| What this task involves |
Reproduce the listing word for word. Skip any image.

| Data segment |
__________________________________________________

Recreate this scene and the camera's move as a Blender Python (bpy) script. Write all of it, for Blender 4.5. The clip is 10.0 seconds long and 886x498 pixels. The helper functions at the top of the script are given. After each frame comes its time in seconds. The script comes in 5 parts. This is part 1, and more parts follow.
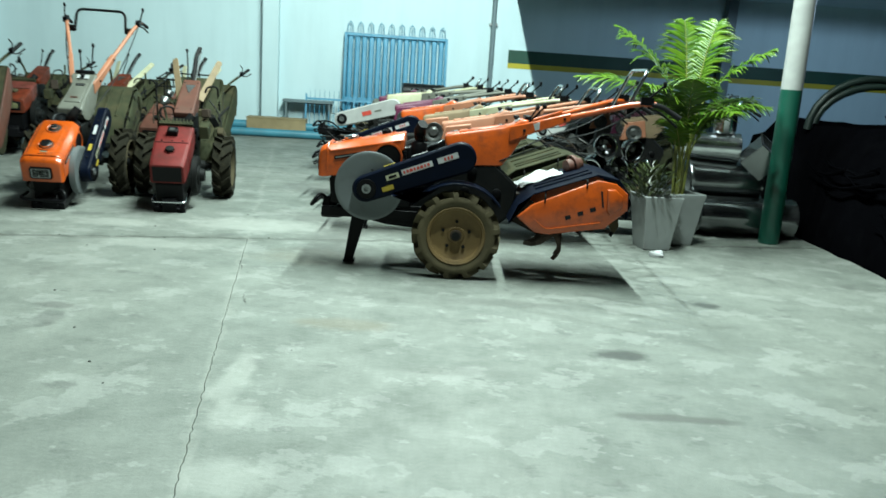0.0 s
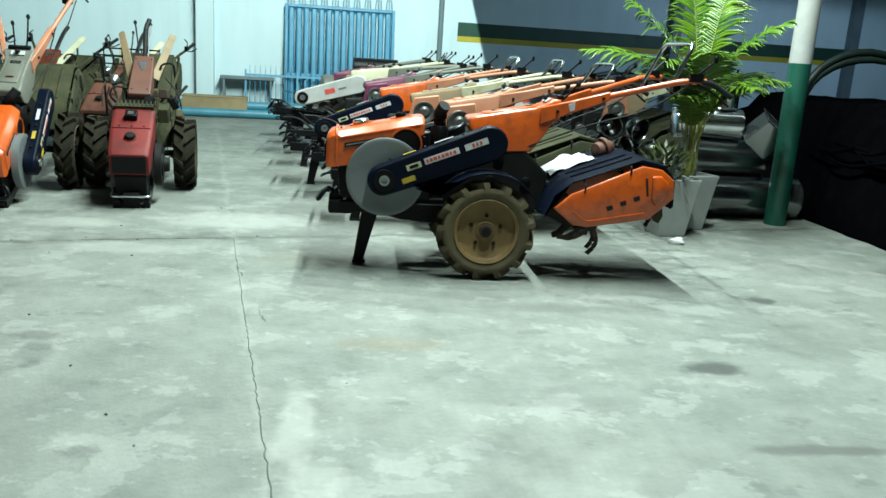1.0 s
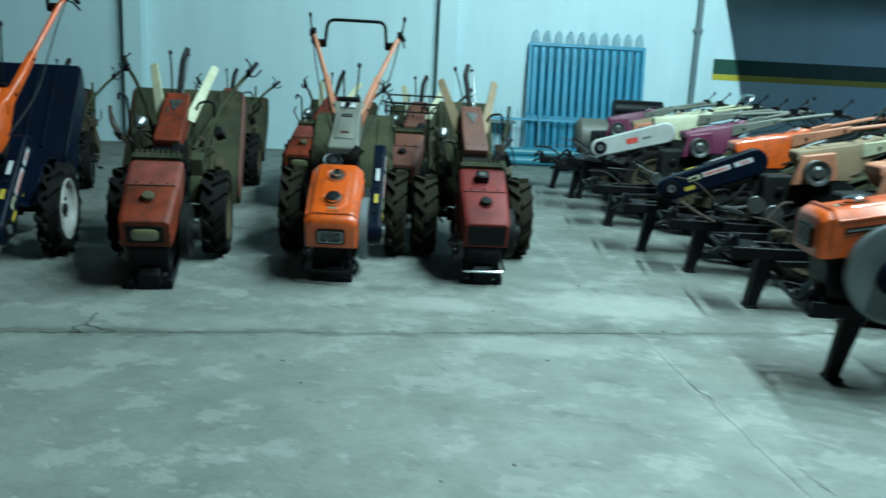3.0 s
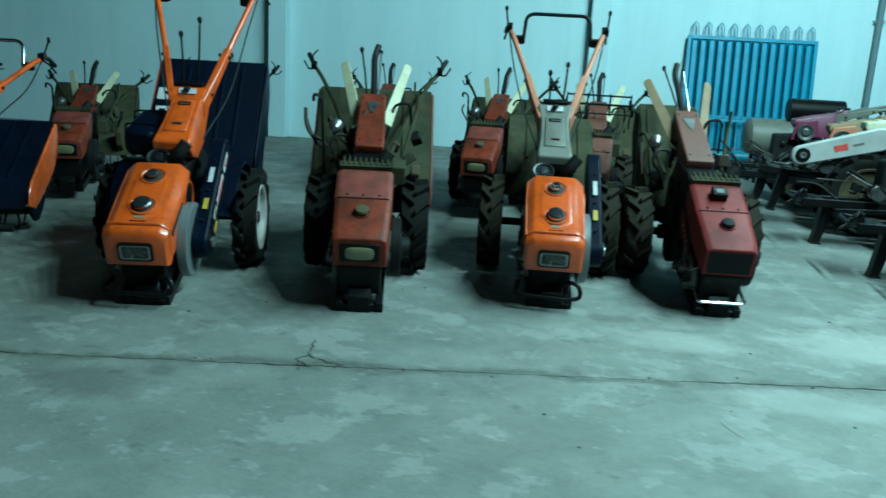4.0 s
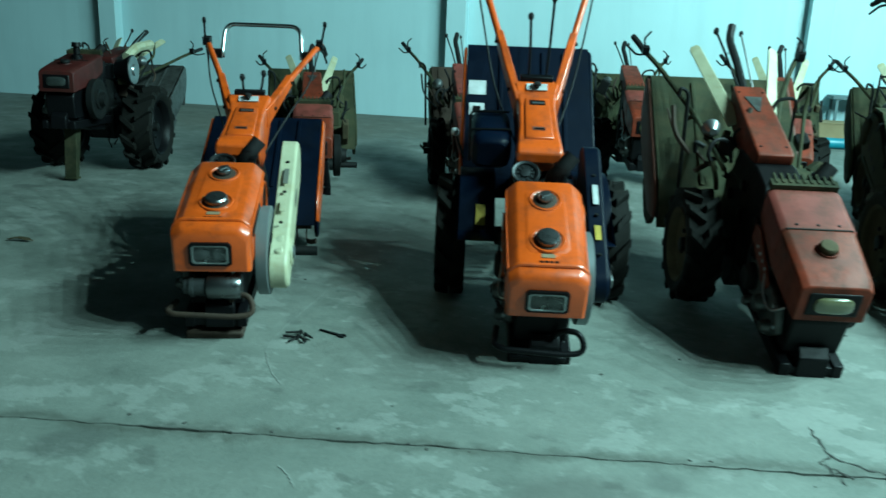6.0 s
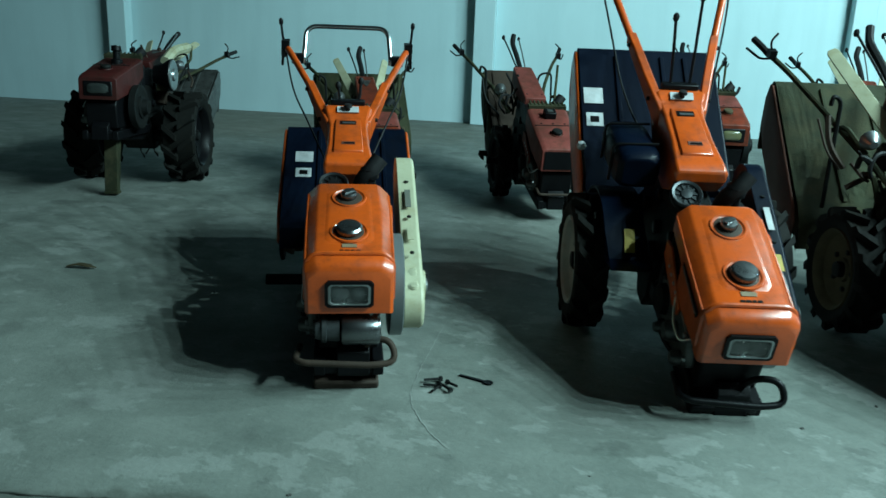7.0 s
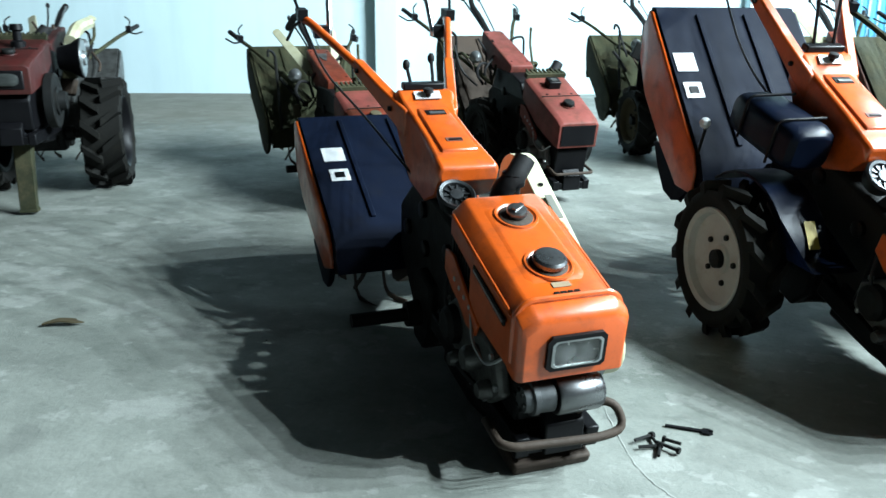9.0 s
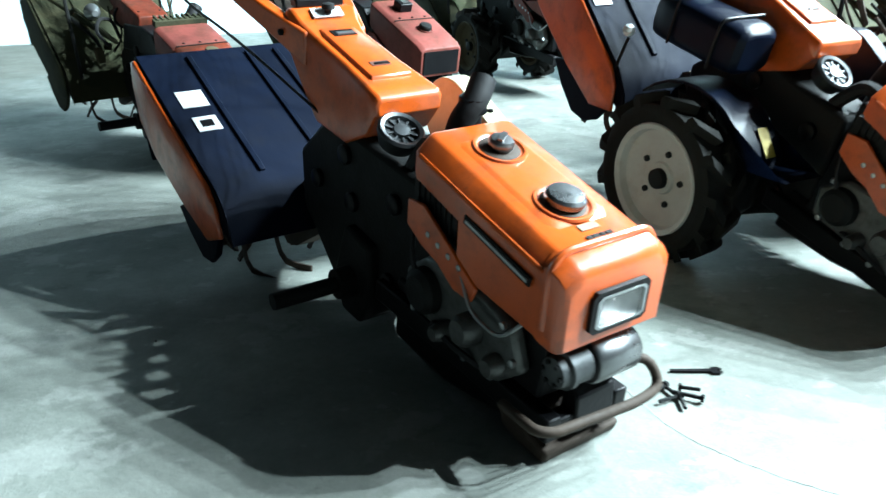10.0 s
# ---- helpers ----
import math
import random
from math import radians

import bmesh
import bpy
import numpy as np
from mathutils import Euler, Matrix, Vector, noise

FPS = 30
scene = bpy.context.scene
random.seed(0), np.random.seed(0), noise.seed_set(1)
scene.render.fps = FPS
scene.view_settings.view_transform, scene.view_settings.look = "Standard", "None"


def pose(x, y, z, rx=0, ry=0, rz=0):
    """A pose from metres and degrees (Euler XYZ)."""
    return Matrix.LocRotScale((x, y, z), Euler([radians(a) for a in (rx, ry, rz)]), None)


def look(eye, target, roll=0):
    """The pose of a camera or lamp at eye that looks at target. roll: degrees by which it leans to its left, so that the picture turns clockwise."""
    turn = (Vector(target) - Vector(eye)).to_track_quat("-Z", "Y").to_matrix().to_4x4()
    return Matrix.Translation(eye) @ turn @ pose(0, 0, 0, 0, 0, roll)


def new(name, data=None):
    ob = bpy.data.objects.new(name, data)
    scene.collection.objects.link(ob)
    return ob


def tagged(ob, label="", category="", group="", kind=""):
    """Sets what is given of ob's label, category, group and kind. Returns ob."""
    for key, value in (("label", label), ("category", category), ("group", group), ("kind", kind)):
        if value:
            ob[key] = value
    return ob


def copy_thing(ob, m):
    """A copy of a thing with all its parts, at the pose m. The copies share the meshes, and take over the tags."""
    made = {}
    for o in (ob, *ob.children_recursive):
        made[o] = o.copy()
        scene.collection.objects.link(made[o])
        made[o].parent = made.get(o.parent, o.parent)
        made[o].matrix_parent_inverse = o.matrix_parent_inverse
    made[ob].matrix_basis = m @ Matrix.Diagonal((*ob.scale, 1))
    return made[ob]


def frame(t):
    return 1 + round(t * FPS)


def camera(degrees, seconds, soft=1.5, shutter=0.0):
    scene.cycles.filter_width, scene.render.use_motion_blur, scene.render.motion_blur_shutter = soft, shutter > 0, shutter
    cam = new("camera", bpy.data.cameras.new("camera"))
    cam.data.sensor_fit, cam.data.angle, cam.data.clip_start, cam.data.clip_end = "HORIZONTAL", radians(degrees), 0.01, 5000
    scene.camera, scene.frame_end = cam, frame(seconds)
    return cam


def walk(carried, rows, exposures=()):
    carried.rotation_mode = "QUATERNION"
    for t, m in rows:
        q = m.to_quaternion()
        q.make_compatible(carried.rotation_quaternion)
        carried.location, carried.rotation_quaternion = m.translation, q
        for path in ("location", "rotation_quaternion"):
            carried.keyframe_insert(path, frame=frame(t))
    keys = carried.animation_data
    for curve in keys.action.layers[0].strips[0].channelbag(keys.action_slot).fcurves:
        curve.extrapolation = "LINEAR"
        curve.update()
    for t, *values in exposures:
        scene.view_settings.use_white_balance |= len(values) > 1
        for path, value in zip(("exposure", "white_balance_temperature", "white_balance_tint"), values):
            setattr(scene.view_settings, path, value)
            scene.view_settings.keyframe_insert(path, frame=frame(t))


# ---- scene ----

__________________________________________________

| Complete answer |
Recreate this scene and the camera's move as a Blender Python (bpy) script. Write all of it, for Blender 4.5. The clip is 10.0 seconds long and 886x498 pixels. The helper functions at the top of the script are given. After each frame comes its time in seconds. The script comes in 5 parts. This is part 1, and more parts follow.
0.0 s
1.0 s
3.0 s
4.0 s
6.0 s
7.0 s
9.0 s
10.0 s
# ---- helpers ----
import math
import random
from math import radians

import bmesh
import bpy
import numpy as np
from mathutils import Euler, Matrix, Vector, noise

FPS = 30
scene = bpy.context.scene
random.seed(0), np.random.seed(0), noise.seed_set(1)
scene.render.fps = FPS
scene.view_settings.view_transform, scene.view_settings.look = "Standard", "None"


def pose(x, y, z, rx=0, ry=0, rz=0):
    """A pose from metres and degrees (Euler XYZ)."""
    return Matrix.LocRotScale((x, y, z), Euler([radians(a) for a in (rx, ry, rz)]), None)


def look(eye, target, roll=0):
    """The pose of a camera or lamp at eye that looks at target. roll: degrees by which it leans to its left, so that the picture turns clockwise."""
    turn = (Vector(target) - Vector(eye)).to_track_quat("-Z", "Y").to_matrix().to_4x4()
    return Matrix.Translation(eye) @ turn @ pose(0, 0, 0, 0, 0, roll)


def new(name, data=None):
    ob = bpy.data.objects.new(name, data)
    scene.collection.objects.link(ob)
    return ob


def tagged(ob, label="", category="", group="", kind=""):
    """Sets what is given of ob's label, category, group and kind. Returns ob."""
    for key, value in (("label", label), ("category", category), ("group", group), ("kind", kind)):
        if value:
            ob[key] = value
    return ob


def copy_thing(ob, m):
    """A copy of a thing with all its parts, at the pose m. The copies share the meshes, and take over the tags."""
    made = {}
    for o in (ob, *ob.children_recursive):
        made[o] = o.copy()
        scene.collection.objects.link(made[o])
        made[o].parent = made.get(o.parent, o.parent)
        made[o].matrix_parent_inverse = o.matrix_parent_inverse
    made[ob].matrix_basis = m @ Matrix.Diagonal((*ob.scale, 1))
    return made[ob]


def frame(t):
    return 1 + round(t * FPS)


def camera(degrees, seconds, soft=1.5, shutter=0.0):
    scene.cycles.filter_width, scene.render.use_motion_blur, scene.render.motion_blur_shutter = soft, shutter > 0, shutter
    cam = new("camera", bpy.data.cameras.new("camera"))
    cam.data.sensor_fit, cam.data.angle, cam.data.clip_start, cam.data.clip_end = "HORIZONTAL", radians(degrees), 0.01, 5000
    scene.camera, scene.frame_end = cam, frame(seconds)
    return cam


def walk(carried, rows, exposures=()):
    carried.rotation_mode = "QUATERNION"
    for t, m in rows:
        q = m.to_quaternion()
        q.make_compatible(carried.rotation_quaternion)
        carried.location, carried.rotation_quaternion = m.translation, q
        for path in ("location", "rotation_quaternion"):
            carried.keyframe_insert(path, frame=frame(t))
    keys = carried.animation_data
    for curve in keys.action.layers[0].strips[0].channelbag(keys.action_slot).fcurves:
        curve.extrapolation = "LINEAR"
        curve.update()
    for t, *values in exposures:
        scene.view_settings.use_white_balance |= len(values) > 1
        for path, value in zip(("exposure", "white_balance_temperature", "white_balance_tint"), values):
            setattr(scene.view_settings, path, value)
            scene.view_settings.keyframe_insert(path, frame=frame(t))


# ---- scene ----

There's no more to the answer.